■ TASK BRIEF
Return each line of the data below verbatim; pictures are to be left out.

── STORED DATA

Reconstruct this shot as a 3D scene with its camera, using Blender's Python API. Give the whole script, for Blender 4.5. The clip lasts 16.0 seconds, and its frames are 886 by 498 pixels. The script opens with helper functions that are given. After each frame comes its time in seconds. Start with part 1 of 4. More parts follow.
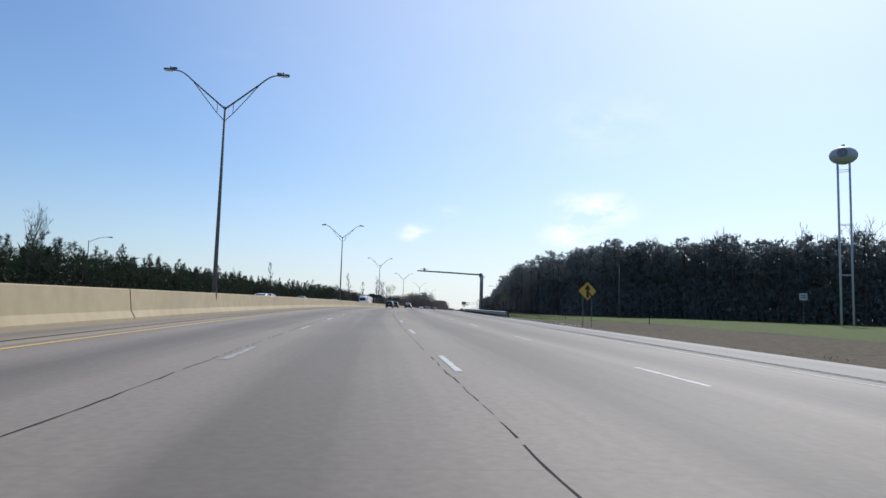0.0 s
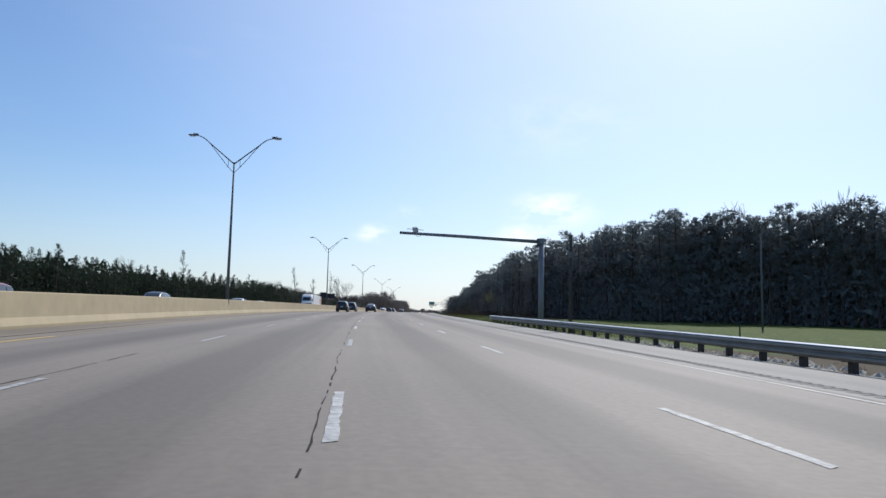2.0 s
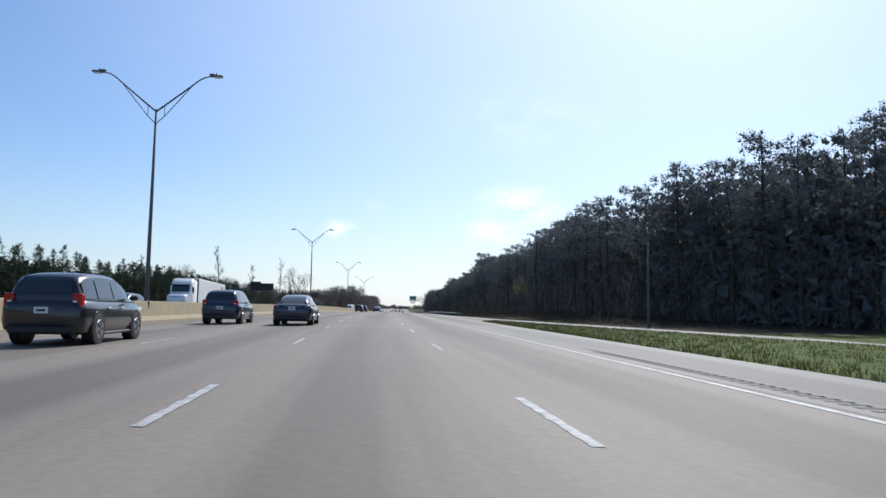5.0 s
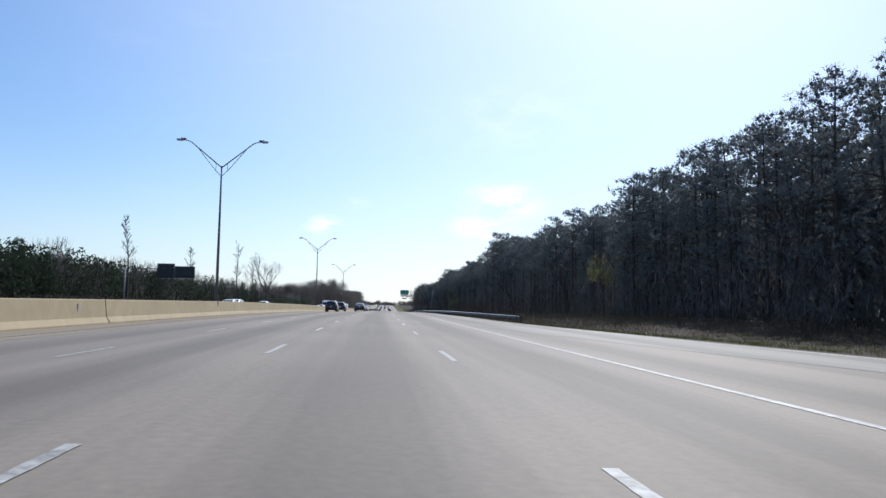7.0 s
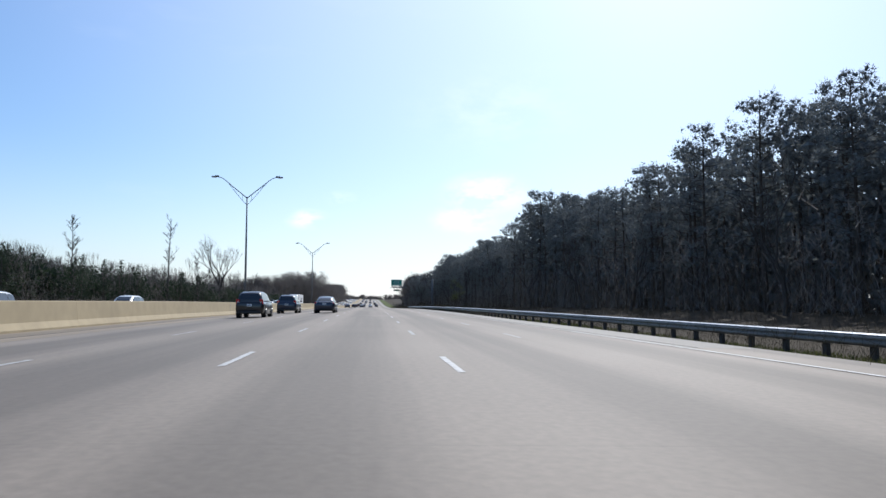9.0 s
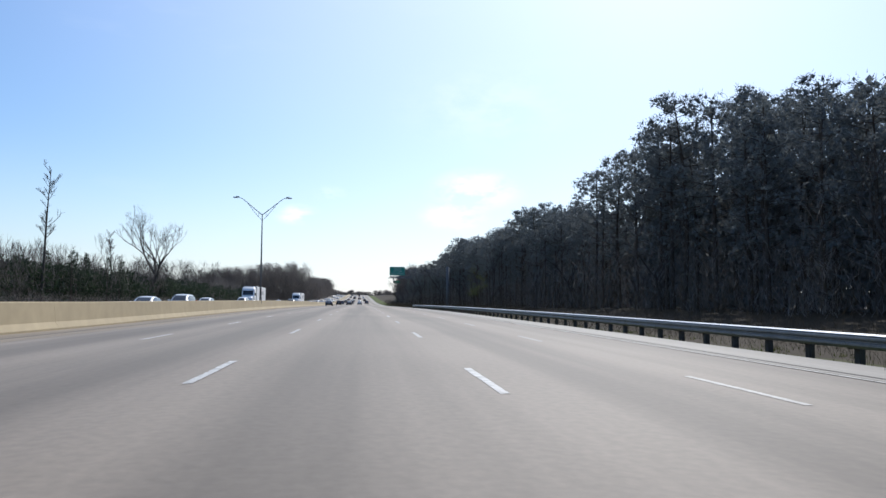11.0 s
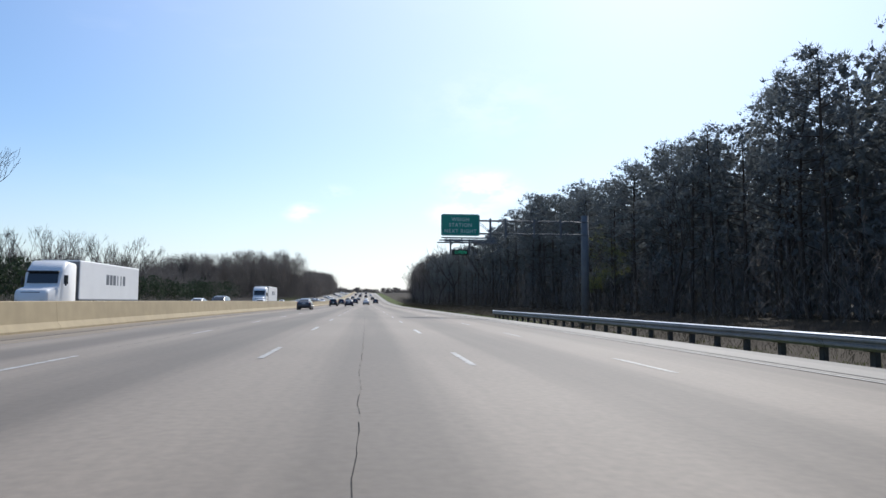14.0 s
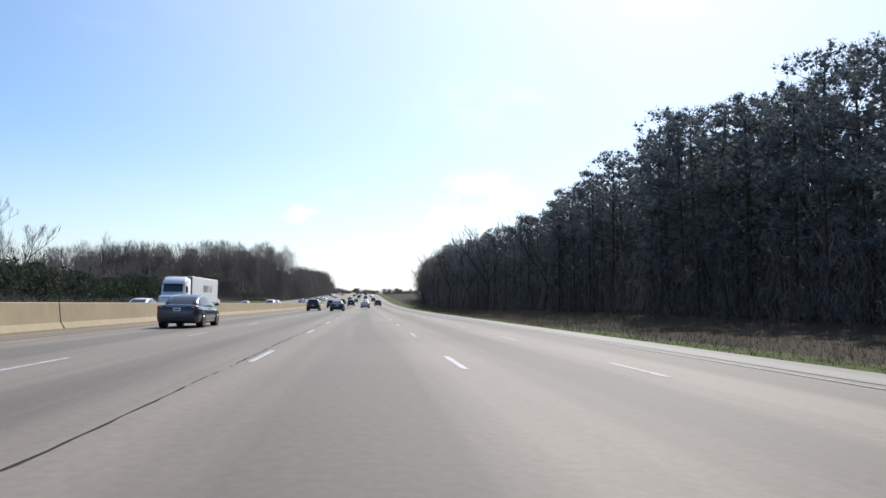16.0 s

────

■ RESPONSE FOR THIS EXERCISE
Reconstruct this shot as a 3D scene with its camera, using Blender's Python API. Give the whole script, for Blender 4.5. The clip lasts 16.0 seconds, and its frames are 886 by 498 pixels. The script opens with helper functions that are given. After each frame comes its time in seconds. Start with part 1 of 4. More parts follow.
0.0 s
2.0 s
5.0 s
7.0 s
9.0 s
11.0 s
14.0 s
16.0 s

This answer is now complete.